Monday, December 17, 2007

Omnivore's Dilemma

Michael Pollan's Omnivore's Dilemma is a compelling, rich study of how America gets its food that blends a John McPhee like personal journey with probing and difficult philosophical questions about how we should eat.

The Omnivore's Dilemma is what should we have for dinner. In the past, the choices were limited, but today they are close to unlimited. Pollan charges that we should understand from whence our food comes. To do that, he traces the food sources of four meals, a fast food dinner, an organic meal from a national chain, a locals-only meal and finally a meal personally hunted and gathered.

The key to fast food, and by extension much of the grocery, is corn. His exploration of the role of corn in the modern diet is good enough to warrant buying the book. He describes how policy developed to support low corn prices and the deleterious effect on cow and human health that results. He also explains why farmers are stuck with the system.

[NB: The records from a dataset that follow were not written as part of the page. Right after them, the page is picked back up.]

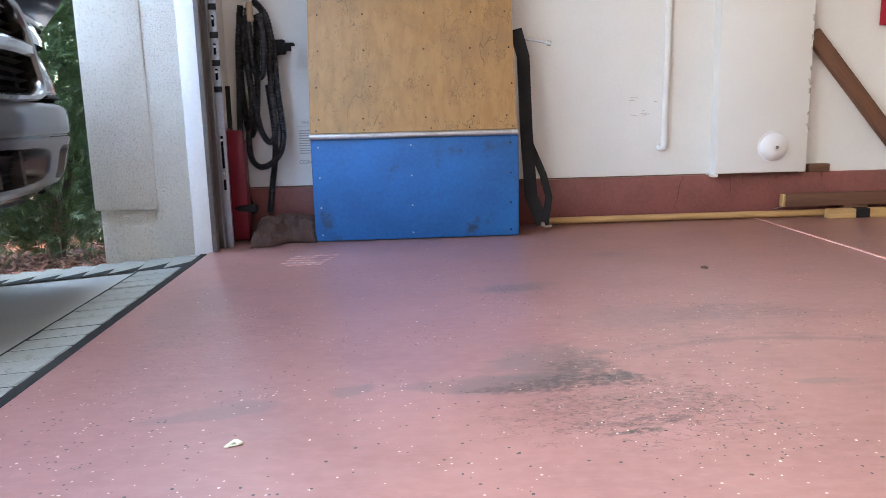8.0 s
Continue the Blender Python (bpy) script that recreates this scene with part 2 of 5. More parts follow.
MULCH = surface("red_bark_chips", (0.30, 0.15, 0.11), 0.9, vary=0.3, scale=30, fine=90, bump=0.4)
BLUE = surface("blue_painted_plywood", (0.012, 0.125, 0.36), 0.5, vary=0.22, scale=4, fine=70, bump=0.3, dirt=(0.03, 0.065, 0.12), dirt_lo=0.56)
STEEL = surface("dull_galvanised_steel", (0.55, 0.56, 0.57), 0.38, 0.9, vary=0.15, scale=10, bump=0.08)
TRACK_STEEL = surface("weathered_track_steel", (0.30, 0.30, 0.31), 0.45, 0.7, vary=0.2, scale=8, bump=0.1)
DARK_STEEL = surface("black_painted_steel", (0.006, 0.006, 0.007), 0.8, 0.0, vary=0.2, bump=0.15)
BOLT = surface("zinc_bolt", (0.45, 0.44, 0.42), 0.4, 0.9, vary=0.2, bump=0.1)
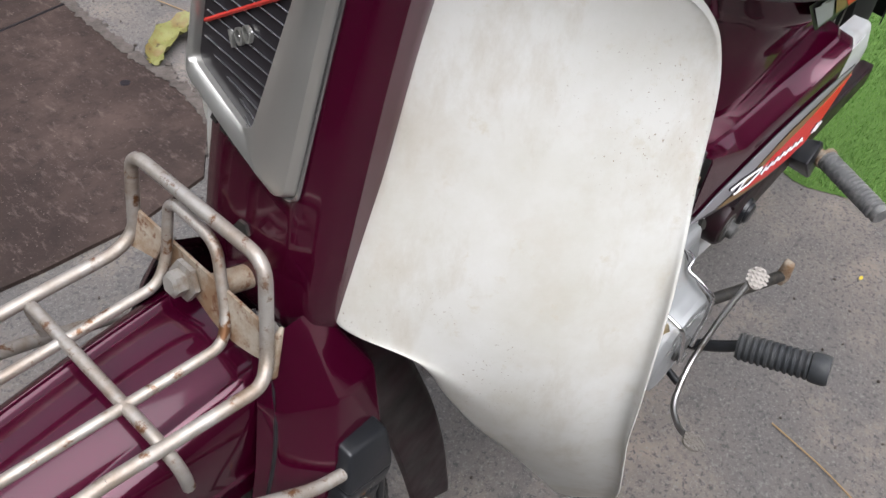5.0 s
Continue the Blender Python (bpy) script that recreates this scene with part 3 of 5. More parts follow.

In the organic chapters, Pollan questions the extent to which Big Organic is really better than what Whole Foods would term conventional growing. He argues it is better, especially due to great reduction in chemicals, but argues that the overall environmental impact is similar. Virginia's Poly Face Farms is the hero of the tale. Through rigorous rotations, the Salatin family produces a wide range of meats for locals and does so in one of the most environmentally friendly ways possible.

Pollan is very much part of the story, buying a cow to follow it through the nation's beef supply and working on the Salatin's farm to understand how they differ. He briefly becomes a vegetarian to understand that approach. In order to complete his study of food, Pollans goes on mushroom hunts, forages for fruit, grows vegetables and then goes hunting for wild boar. Although initially skeptical, he comes to understand the hunting mystiques but believes it must be felt to be understood.

His eventual pro-hunting stance is part of the complex food view he constructs which argues for eating as locally and as environmentally friendly as possible. He ends up opposing animal rights as being fixated on the rights of individual animals without thought to ecology. He vigorously and convincingly argues against the industrialization of agriculture which primarily helps the companies involved to the great detriment of health and the environment.

This is an excellent read and you will find yourself wanting to pass on your copy. At the airport this weekend, a man saw my copy and approached me to comment that he had just started and wondered what I thought about the book. It is that kind of book.